TGA (Fig. 4) shows that PS nanoparticles exhibit three weight‑loss stages (up to 505 °C) due to residual SLS. Low‑loading composites (NC2, NC3, NC11) retain PS‑like stability up to ~208 °C. NC15, with the highest PANI‑LSA content, loses weight already at 120 °C, likely from unbound LSA and monomer residues. Above 290 °C, all composites intersect the PS curve, indicating complete dopant loss and transformation of PANI to its dedoped state. Notably, NC2 and NC3 remain thermally superior to PS beyond 290 °C, suggesting a stabilizing effect of the thin PANI shell. In contrast, NC11 and NC15, with thicker shells and more LSA, display reduced stability due to plasticization.

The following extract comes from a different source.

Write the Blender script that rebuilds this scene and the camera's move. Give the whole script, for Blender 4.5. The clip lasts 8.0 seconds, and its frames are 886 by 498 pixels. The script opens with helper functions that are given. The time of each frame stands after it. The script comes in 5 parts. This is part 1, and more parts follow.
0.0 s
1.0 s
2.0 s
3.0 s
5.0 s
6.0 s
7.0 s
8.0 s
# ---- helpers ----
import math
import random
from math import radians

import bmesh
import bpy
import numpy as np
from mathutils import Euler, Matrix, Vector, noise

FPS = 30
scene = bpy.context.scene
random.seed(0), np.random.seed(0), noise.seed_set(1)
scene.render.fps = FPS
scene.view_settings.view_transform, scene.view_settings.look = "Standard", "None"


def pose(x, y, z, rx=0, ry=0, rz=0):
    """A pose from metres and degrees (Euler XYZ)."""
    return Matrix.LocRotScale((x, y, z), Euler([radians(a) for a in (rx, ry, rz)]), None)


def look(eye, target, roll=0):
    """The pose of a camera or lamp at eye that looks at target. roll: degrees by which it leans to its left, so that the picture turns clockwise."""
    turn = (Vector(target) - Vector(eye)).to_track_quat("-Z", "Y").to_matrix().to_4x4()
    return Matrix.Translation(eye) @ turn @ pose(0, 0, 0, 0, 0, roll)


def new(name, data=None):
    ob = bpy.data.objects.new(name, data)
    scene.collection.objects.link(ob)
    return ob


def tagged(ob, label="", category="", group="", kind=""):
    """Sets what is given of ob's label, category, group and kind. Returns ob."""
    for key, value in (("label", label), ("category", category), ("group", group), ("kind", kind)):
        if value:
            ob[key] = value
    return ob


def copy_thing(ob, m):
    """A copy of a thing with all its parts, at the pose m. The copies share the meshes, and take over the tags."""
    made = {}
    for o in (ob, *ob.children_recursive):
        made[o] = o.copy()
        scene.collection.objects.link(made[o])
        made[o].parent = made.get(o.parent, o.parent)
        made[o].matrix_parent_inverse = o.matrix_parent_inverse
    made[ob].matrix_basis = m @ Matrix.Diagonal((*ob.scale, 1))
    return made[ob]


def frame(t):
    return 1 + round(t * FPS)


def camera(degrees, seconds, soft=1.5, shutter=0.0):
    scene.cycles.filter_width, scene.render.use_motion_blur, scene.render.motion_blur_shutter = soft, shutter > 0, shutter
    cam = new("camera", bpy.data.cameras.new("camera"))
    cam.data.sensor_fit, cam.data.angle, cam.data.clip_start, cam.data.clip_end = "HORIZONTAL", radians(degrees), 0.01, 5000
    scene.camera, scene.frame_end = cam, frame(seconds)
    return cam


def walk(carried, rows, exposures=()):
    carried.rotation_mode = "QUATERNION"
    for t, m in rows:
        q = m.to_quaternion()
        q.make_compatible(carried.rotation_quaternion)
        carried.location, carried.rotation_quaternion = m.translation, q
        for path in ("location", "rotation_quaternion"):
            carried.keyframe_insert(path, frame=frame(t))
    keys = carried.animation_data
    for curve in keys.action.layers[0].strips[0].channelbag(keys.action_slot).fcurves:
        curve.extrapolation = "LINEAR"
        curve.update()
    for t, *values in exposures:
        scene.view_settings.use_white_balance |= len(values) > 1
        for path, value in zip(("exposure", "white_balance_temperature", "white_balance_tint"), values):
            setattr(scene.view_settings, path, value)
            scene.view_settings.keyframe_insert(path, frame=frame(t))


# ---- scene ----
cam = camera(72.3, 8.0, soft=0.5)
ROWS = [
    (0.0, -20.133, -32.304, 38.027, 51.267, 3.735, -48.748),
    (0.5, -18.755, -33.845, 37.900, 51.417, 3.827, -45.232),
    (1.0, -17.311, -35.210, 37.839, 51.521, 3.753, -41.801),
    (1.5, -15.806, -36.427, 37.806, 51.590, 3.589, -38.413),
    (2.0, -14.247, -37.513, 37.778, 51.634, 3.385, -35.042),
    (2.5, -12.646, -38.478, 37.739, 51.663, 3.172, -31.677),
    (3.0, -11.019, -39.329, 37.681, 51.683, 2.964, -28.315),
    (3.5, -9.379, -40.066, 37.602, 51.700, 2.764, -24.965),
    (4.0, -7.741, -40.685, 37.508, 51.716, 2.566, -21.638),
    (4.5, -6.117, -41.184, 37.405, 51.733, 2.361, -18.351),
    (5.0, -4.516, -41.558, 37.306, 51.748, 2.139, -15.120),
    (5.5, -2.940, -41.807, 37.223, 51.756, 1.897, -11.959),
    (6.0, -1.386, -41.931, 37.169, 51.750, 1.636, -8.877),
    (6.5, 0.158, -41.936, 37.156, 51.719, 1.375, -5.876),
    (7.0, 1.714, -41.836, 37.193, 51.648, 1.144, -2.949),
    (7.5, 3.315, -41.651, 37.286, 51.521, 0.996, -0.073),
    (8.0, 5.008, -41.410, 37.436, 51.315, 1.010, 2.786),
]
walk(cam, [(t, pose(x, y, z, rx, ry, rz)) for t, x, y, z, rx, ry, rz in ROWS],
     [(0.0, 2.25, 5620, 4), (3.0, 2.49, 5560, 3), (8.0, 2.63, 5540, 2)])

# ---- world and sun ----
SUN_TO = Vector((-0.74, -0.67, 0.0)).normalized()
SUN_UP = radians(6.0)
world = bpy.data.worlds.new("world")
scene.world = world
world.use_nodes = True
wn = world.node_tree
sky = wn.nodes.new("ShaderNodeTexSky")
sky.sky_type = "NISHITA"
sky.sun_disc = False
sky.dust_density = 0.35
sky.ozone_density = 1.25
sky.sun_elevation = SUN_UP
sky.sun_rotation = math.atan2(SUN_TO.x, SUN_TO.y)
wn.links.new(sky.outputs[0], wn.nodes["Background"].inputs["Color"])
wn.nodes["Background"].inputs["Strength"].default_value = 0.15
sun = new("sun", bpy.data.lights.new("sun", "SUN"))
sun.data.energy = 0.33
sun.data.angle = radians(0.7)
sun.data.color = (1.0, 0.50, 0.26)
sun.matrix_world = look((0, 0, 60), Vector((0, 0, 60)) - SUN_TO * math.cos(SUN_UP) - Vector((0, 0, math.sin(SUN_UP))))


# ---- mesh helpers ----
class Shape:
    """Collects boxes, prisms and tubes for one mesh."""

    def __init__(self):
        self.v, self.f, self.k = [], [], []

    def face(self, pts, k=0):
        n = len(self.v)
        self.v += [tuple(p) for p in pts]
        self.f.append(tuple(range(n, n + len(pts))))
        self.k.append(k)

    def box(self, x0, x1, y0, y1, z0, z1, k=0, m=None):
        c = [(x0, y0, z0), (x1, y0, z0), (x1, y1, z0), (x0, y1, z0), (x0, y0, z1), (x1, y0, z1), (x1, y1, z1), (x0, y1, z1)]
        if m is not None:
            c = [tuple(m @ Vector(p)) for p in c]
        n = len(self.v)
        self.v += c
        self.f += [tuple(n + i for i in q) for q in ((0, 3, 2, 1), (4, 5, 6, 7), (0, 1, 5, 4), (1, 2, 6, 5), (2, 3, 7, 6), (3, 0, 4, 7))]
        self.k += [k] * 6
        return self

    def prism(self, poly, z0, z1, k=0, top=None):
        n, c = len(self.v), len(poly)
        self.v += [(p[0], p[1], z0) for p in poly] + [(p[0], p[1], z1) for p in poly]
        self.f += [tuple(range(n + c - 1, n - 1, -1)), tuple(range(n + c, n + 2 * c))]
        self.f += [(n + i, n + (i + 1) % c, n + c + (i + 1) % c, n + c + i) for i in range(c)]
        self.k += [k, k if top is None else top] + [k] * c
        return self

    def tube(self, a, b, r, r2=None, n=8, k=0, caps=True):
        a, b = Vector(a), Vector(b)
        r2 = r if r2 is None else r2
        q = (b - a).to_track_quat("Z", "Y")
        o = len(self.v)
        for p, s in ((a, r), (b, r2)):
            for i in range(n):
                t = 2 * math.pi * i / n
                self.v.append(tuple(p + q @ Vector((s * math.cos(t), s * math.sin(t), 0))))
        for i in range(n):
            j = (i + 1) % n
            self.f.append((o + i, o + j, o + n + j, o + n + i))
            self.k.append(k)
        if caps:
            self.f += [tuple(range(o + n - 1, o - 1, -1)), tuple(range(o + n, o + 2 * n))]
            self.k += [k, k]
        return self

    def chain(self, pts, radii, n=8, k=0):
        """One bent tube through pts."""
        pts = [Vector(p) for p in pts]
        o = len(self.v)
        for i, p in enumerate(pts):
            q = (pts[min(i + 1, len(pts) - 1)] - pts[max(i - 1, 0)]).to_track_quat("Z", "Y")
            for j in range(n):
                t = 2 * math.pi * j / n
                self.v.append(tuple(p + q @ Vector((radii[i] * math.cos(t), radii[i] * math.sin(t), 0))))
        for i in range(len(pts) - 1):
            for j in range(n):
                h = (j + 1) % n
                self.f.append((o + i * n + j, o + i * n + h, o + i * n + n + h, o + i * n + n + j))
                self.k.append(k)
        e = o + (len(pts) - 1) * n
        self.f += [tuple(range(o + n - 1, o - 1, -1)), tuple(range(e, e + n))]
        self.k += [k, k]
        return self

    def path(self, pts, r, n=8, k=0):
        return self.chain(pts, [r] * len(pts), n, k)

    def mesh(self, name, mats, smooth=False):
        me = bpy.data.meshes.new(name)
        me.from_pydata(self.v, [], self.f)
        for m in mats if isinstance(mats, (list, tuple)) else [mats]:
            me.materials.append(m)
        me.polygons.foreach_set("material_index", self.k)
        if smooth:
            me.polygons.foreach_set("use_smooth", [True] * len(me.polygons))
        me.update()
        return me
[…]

Thermogravimetric curves: 1 – PS; 2 – NC2 (1.84 wt %); 3 – NC3 (3.01 wt %); 4 – NC11 (11.27 wt %); 5 – NC15 (14.82 wt %); 6 – SLS.

Conductivity and sensing properties of the synthesized nanocomposites

Conductivity measurements (Fig. 5) reveal a percolation threshold of 1.26 % vol for both cast and compression‑molded films, far below the theoretical 15–30 % expected for random spheres, confirming efficient phase‑separated PANI networks. The cast films exhibit a higher intrinsic PANI conductivity (2.3 × 10⁻⁴ S cm⁻¹) than compression‑molded films (8.9 × 10⁻⁵ S cm⁻¹), attributable to partial thermal degradation during molding. Critical exponents (1.14 for cast, 2.62 for molded) indicate distinct cluster geometries. Despite lower conductivities compared to larger PS/PANI composites, the values are adequate for antistatic applications.

DC conductivity vs. PANI‑LSA volume fraction: cast (1) and compression‑molded (2).

Ammonia sensing (Fig. 6) demonstrates that NC15 outperforms pure PANI‑LSA at 19–114 ppm (up to 73 % response at 20 ppm) due to the high surface area of the core–shell architecture. At higher concentrations (> 114 ppm), the thicker PANI‑LSA shells in pure PANI limit further response, whereas NC15’s thin shells maintain sensitivity. These results confirm the suitability of PS/PANI‑LSA composites for gas‑sensing devices.

Sensor responses of cast PANI‑LSA (1) and NC15 (2) to ammonia (ppm).

Conclusions

We have successfully synthesized PS core–shell nanoparticles (25–50 nm) coated with 10–20 nm PANI‑LSA shells, the smallest such composites reported. The use of LSA as both dopant and surfactant yielded uniform shells and minimized the need for additional acids. Low PANI loadings suppress agglomeration via LS¯ stabilization, whereas higher loadings promote agglomeration through enhanced LS¯–PS interactions. Thermal analysis shows a dual effect: thin shells stabilize PS, while thick shells introduce plasticization, reducing stability. Conductivity studies reveal a low percolation threshold and a significant conductivity difference between cast and molded films. Ammonia sensing tests confirm that NC15 offers superior sensitivity at low concentrations, validating the core–shell design for gas‑sensing and antistatic applications.